### Exercise details
Pictures stay out of the copy; set down each line of the listing below exactly.

### Information shown

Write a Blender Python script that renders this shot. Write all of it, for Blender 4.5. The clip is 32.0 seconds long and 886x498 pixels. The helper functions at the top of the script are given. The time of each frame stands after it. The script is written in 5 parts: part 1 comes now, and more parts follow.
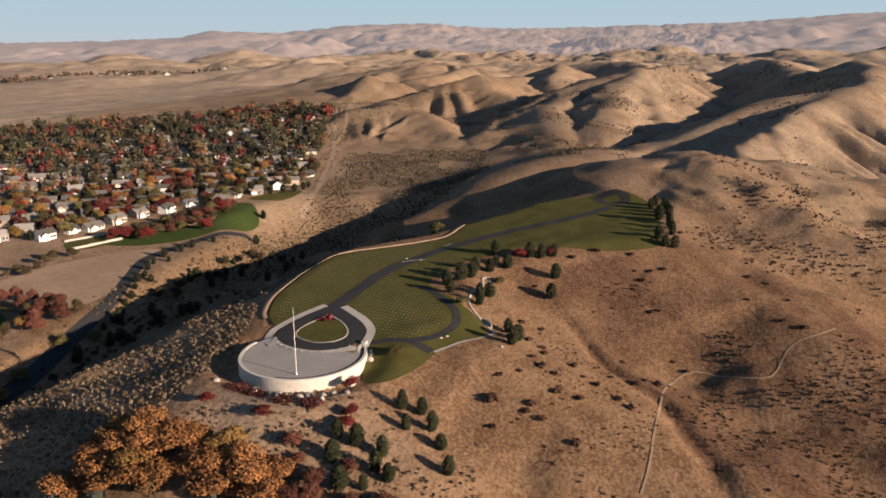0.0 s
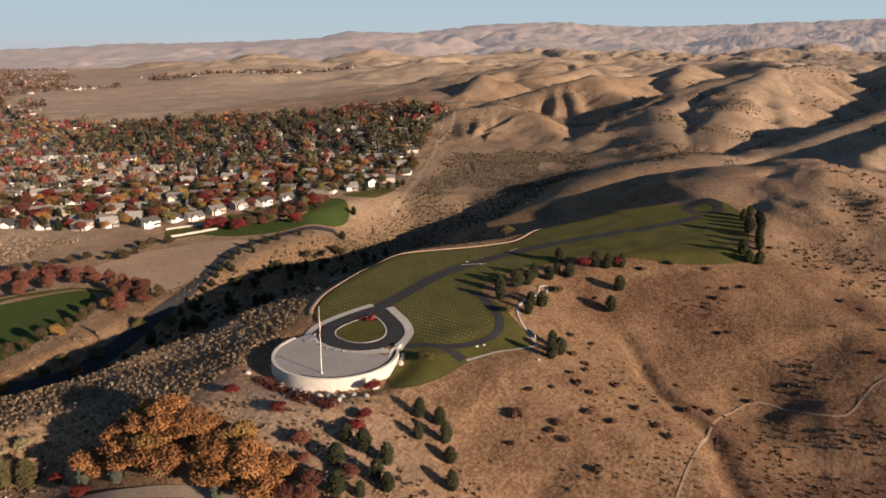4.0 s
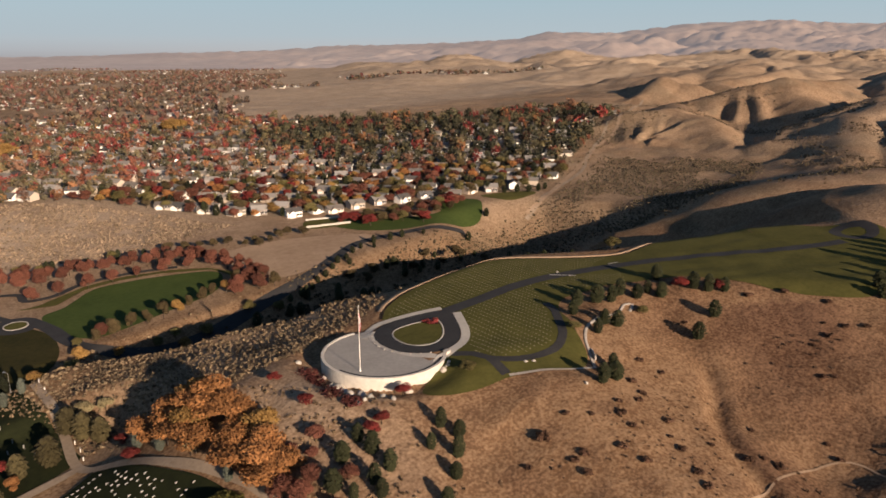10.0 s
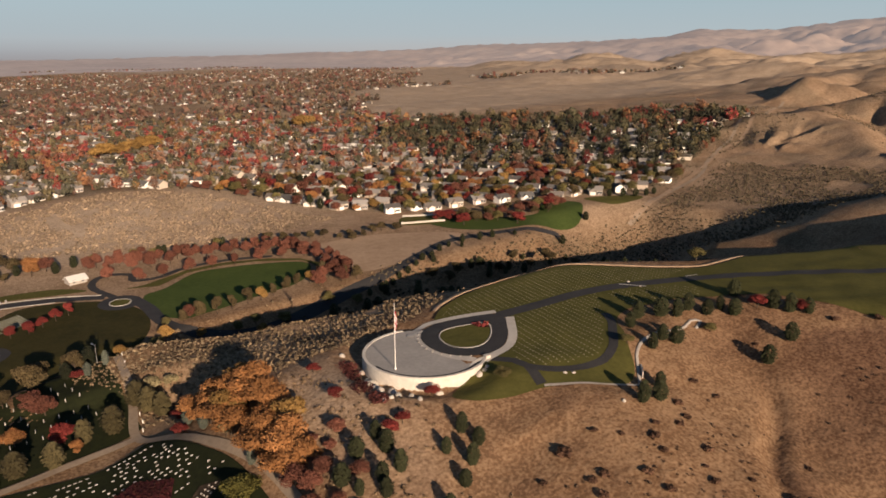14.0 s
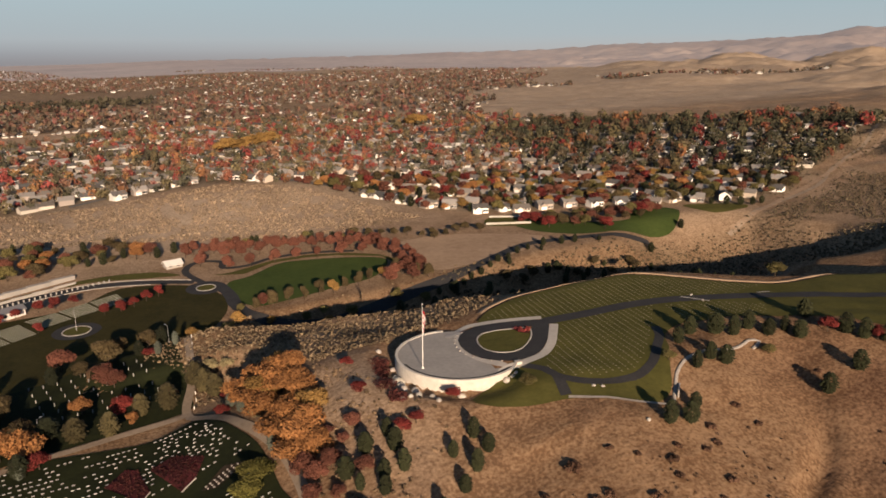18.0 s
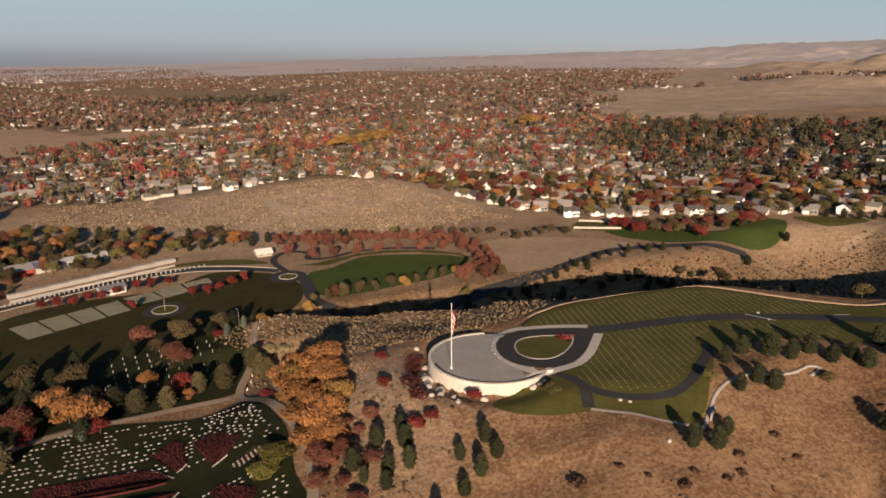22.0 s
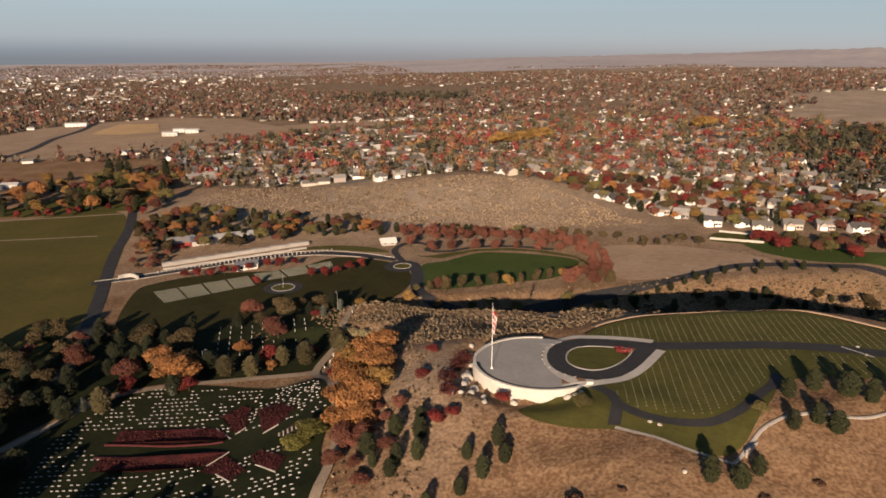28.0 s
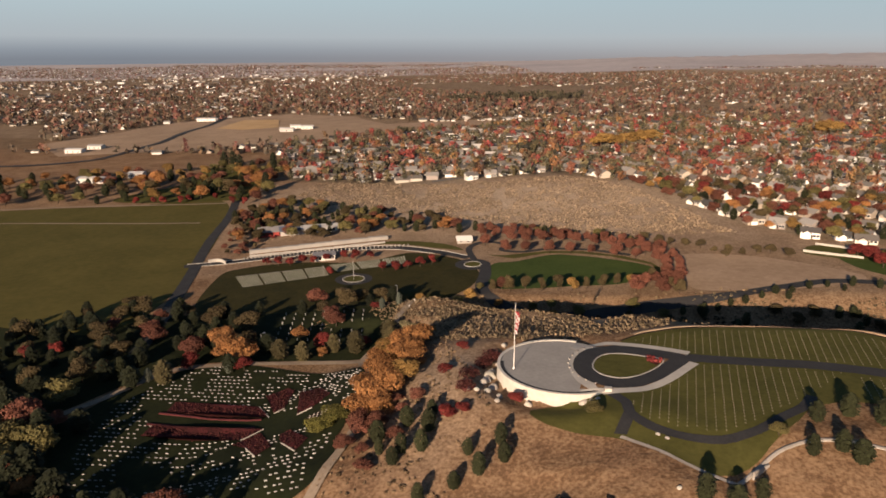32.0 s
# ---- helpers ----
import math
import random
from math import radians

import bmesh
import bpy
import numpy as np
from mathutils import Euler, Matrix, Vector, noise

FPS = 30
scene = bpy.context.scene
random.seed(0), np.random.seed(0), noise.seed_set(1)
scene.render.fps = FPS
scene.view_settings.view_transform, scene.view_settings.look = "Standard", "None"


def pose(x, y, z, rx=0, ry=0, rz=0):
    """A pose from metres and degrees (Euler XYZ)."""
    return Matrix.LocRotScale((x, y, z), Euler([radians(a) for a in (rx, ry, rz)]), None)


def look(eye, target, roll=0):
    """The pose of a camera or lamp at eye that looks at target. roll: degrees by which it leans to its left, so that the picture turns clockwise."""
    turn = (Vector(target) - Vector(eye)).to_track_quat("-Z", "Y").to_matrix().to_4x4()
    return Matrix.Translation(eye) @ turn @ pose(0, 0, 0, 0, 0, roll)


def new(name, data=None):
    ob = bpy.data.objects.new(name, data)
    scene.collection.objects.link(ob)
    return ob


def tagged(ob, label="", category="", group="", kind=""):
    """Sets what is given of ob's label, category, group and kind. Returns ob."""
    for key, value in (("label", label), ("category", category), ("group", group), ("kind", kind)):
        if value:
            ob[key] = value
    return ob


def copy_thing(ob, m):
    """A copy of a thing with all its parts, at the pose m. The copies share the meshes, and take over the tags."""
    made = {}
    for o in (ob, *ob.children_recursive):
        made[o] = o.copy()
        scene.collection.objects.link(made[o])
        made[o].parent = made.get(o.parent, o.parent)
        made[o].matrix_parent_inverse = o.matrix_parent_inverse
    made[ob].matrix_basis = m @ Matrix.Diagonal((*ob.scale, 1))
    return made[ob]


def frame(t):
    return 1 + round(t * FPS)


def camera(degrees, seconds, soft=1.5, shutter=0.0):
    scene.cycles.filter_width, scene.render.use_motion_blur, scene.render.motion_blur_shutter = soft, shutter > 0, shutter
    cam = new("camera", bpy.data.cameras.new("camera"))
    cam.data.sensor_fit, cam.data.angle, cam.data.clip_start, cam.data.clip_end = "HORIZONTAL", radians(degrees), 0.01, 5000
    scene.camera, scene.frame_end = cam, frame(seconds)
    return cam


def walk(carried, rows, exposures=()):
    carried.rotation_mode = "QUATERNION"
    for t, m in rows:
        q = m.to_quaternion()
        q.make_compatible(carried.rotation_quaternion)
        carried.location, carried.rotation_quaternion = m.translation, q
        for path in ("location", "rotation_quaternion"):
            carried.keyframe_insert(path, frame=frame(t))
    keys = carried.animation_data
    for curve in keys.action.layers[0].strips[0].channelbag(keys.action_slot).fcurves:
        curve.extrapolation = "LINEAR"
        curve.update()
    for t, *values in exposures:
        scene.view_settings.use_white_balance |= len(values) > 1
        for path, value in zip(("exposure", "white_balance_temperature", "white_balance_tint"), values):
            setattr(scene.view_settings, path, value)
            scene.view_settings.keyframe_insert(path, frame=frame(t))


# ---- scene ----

### Answer
Write a Blender Python script that renders this shot. Write all of it, for Blender 4.5. The clip is 32.0 seconds long and 886x498 pixels. The helper functions at the top of the script are given. The time of each frame stands after it. The script is written in 5 parts: part 1 comes now, and more parts follow.
0.0 s
4.0 s
10.0 s
14.0 s
18.0 s
22.0 s
28.0 s
32.0 s
# ---- helpers ----
import math
import random
from math import radians

import bmesh
import bpy
import numpy as np
from mathutils import Euler, Matrix, Vector, noise

FPS = 30
scene = bpy.context.scene
random.seed(0), np.random.seed(0), noise.seed_set(1)
scene.render.fps = FPS
scene.view_settings.view_transform, scene.view_settings.look = "Standard", "None"


def pose(x, y, z, rx=0, ry=0, rz=0):
    """A pose from metres and degrees (Euler XYZ)."""
    return Matrix.LocRotScale((x, y, z), Euler([radians(a) for a in (rx, ry, rz)]), None)


def look(eye, target, roll=0):
    """The pose of a camera or lamp at eye that looks at target. roll: degrees by which it leans to its left, so that the picture turns clockwise."""
    turn = (Vector(target) - Vector(eye)).to_track_quat("-Z", "Y").to_matrix().to_4x4()
    return Matrix.Translation(eye) @ turn @ pose(0, 0, 0, 0, 0, roll)


def new(name, data=None):
    ob = bpy.data.objects.new(name, data)
    scene.collection.objects.link(ob)
    return ob


def tagged(ob, label="", category="", group="", kind=""):
    """Sets what is given of ob's label, category, group and kind. Returns ob."""
    for key, value in (("label", label), ("category", category), ("group", group), ("kind", kind)):
        if value:
            ob[key] = value
    return ob


def copy_thing(ob, m):
    """A copy of a thing with all its parts, at the pose m. The copies share the meshes, and take over the tags."""
    made = {}
    for o in (ob, *ob.children_recursive):
        made[o] = o.copy()
        scene.collection.objects.link(made[o])
        made[o].parent = made.get(o.parent, o.parent)
        made[o].matrix_parent_inverse = o.matrix_parent_inverse
    made[ob].matrix_basis = m @ Matrix.Diagonal((*ob.scale, 1))
    return made[ob]


def frame(t):
    return 1 + round(t * FPS)


def camera(degrees, seconds, soft=1.5, shutter=0.0):
    scene.cycles.filter_width, scene.render.use_motion_blur, scene.render.motion_blur_shutter = soft, shutter > 0, shutter
    cam = new("camera", bpy.data.cameras.new("camera"))
    cam.data.sensor_fit, cam.data.angle, cam.data.clip_start, cam.data.clip_end = "HORIZONTAL", radians(degrees), 0.01, 5000
    scene.camera, scene.frame_end = cam, frame(seconds)
    return cam


def walk(carried, rows, exposures=()):
    carried.rotation_mode = "QUATERNION"
    for t, m in rows:
        q = m.to_quaternion()
        q.make_compatible(carried.rotation_quaternion)
        carried.location, carried.rotation_quaternion = m.translation, q
        for path in ("location", "rotation_quaternion"):
            carried.keyframe_insert(path, frame=frame(t))
    keys = carried.animation_data
    for curve in keys.action.layers[0].strips[0].channelbag(keys.action_slot).fcurves:
        curve.extrapolation = "LINEAR"
        curve.update()
    for t, *values in exposures:
        scene.view_settings.use_white_balance |= len(values) > 1
        for path, value in zip(("exposure", "white_balance_temperature", "white_balance_tint"), values):
            setattr(scene.view_settings, path, value)
            scene.view_settings.keyframe_insert(path, frame=frame(t))


# ---- scene ----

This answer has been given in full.